The idea that billions of people can catch up and live a western “developed” lifestyle is clearly incorrect. But now that the ecological truths have been revealed, the BAAU plans for sustainability still pretend that with greater efficiency, use of renewable energy, and new technologies billions more people could live a modified, “developed”, yet sustainable, lifestyle, all without changing the social underpinnings of patriarchy, class, racism, and capitalism.

Most people living a “developed” lifestyle have (so far) little interest in returning to a subsistence way of life. On the other hand, people living a subsistence way of life do not voluntarily choose development, but are forced out of subsistence when their land and ability to live are taken by the powers of globalized, capitalist patriarchy (See Ecofeminism by Mies and Shiva). These are not parallel situations. Development is not the all desirable good that people in the developed world have been indoctrinated into believing. People living in developed countries are so dependent on society, that the idea of living through direct exchange with the earth is frightening. We lack the knowledge and skills of our ancestors. Our dependence on globalized capitalist patriarchy is no accident. Most of us have ancestors who were once the peoples forced off our lands for the benefit of patriarchal powers. Think of the enclosure movement in England, the Appalachian farmers forced off the land by the coal companies, the genocide of Native Americans by Europeans taking over the U.S. Dependence on globalized capitalist patriarchy keeps us participating and supporting this undesirable social structure.

There must be a way to wash my clothes without a washing machine!

April 14, 2009

Sustainable or Business Almost As Usual? (I)

Filed under: Ecofeminism,Jeanne Neath,Patriarchy,Subsistence Living — Jeanne Neath @ 9:54 am
Part 1 of 3

3:45 AM and I am awake and worrying again. During daylight hours I travel between denial, keeping our home business going, contending with my mother’s needs (91 years old and a stroke last year), subsistence work, and other constructive activity. But at night I am often afraid.
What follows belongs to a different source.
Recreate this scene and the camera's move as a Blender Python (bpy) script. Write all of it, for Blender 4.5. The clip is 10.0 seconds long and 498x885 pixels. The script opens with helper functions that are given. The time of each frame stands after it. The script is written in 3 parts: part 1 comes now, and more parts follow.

Tonight we are having a soft spring rain on and off. The air outside is sweet and warm. A few minutes ago an animal screamed nearby, somewhere behind the house. The rat terriers and one cat were inside and now a second cat has crept in through the cat door, but the third cat is unaccounted for. Three years ago we lost our rat terrier, Taylor, to the coyotes. But, there are other predators about: the barred owls and bobcat, possibly a fox or black bear. Probably it is still too cold for the timber rattlers to be out at night.

Taylor

Taylor

That scream did put me on edge, but I am not losing sleep over the animal nightlife around me. I am living in the heartland of the USA and it is human activity that has me squirming. Here in the USA we are using up resources 4.5 times as fast as the earth can regenerate. We are stealing our daily life from the rest of humanity, especially in the “developing” world, and from the other species of earth. I don’t want to participate in this grand theft any more, but the task of changing my own way of life toward subsistence in the midst of a society set up for resource gobbling feels close to overwhelming. I am 57 years old and doing hard physical work like digging garden beds does not come easy, though I can still do the work. My biggest fear is of isolation. As a radical lesbian feminist, ecofeminist, and land dyke I am already far outside the social mainstream. How alone will I be as I cut back on trips to town, eating out occasionally, and talk and live more of a life of subsistence?

Talk of “sustainable living” has reached the mainstream, but most people in the U.S., including our leaders, environmentalists and ordinary citizens, believe that the needed changes are largely in technology and efficiency. The scenario goes something like this. We may have cars run on gasoline now, but soon we will have plug in hybrids or cars run only on electricity (though the electricity may still be largely generated by coal!) The switch to sustainability can be as easy as throwing out your incandescent light bulbs and screwing in compact fluorescent bulbs. These changes will be initiated largely by government and business. As consumers people will do their part by buying the new lower carbon, more efficient products as they become available and, hopefully, affordable. Our former president instructed the nation to shop to combat terrorism and it looks like we may be expected to shop our way out of global warming too. (Not that either strategy is sound.)

This Business Almost as Usual (BAAU) – just make it low carbon and environmentally friendly – vision of sustainability may be comforting to many people, but has come to seem Undesirable, Inadequate and Unlikely to me. The primary problem is that a change in technology will do nothing to remove the real basis of the problem: the patriarchal power structures and capitalist economies that ensure inequity among people and among nations, produce massive pollution as they promote overproduction and overconsumption, and fail to honor the earth and all her creatures.

The globalized capitalist patriarchy that has created worldwide inequity and a depleted planet requires inequity to function. As Maria Mies explained (in her book Patriarchy & Accumulation on a World Scale) capitalist patriarchy cannot function without colonies to provide free or cheap resources and labor. For Mies, “colonies” includes “developing” countries (former colonies), women, and nature. Nature and subsistence economies are the essentials for human life and capitalist economies are like a parasite draining life from their host. For example, women typically bear children, socialize children, maintain home and family, all within the subsistence economy. These activities are essential to human life and to capitalist patriarchy (where would business be without the next generation of workers?), but are unrecognized and unpaid by capitalism. To satisfy its need for continual growth the capitalist economy constantly seeks new human and natural resources to appropriate. Therefore, as long as globalized, capitalist patriarchy continues it will produce poverty and ecological destruction.

Turning to subsistence living is not a cold turkey type of change for me. I’m slowly negotiating the change and can’t fully envision what my life may look like in five or ten years. Cutting back on carbon emissions seems primary because global warming poses such a huge threat. Our homestead uses an odd mix of beneficial and not so great energy practices. Electricity is all solar. We have just eight panels and live very carefully within our means. The house is also passive solar, with huge recycled south windows and is very toasty on sunny winter days. Our only other sources of heat are an energy efficient, low emission Harman Oakwood woodstove and secondarily, for zero degree nights, an antique wood cookstove. So we don’t use fossil fuels except for cooking. Our partially owner built house is small (800 square feet), but not very tightly sealed so one of our major focuses is sealing up the air leaks and figuring out how to keep the heat inside in the cold months. And I’m just not going to get into talking about rural life and automobile dependency right now, other than to say that there is no way eight solar panels will ever run an automobile!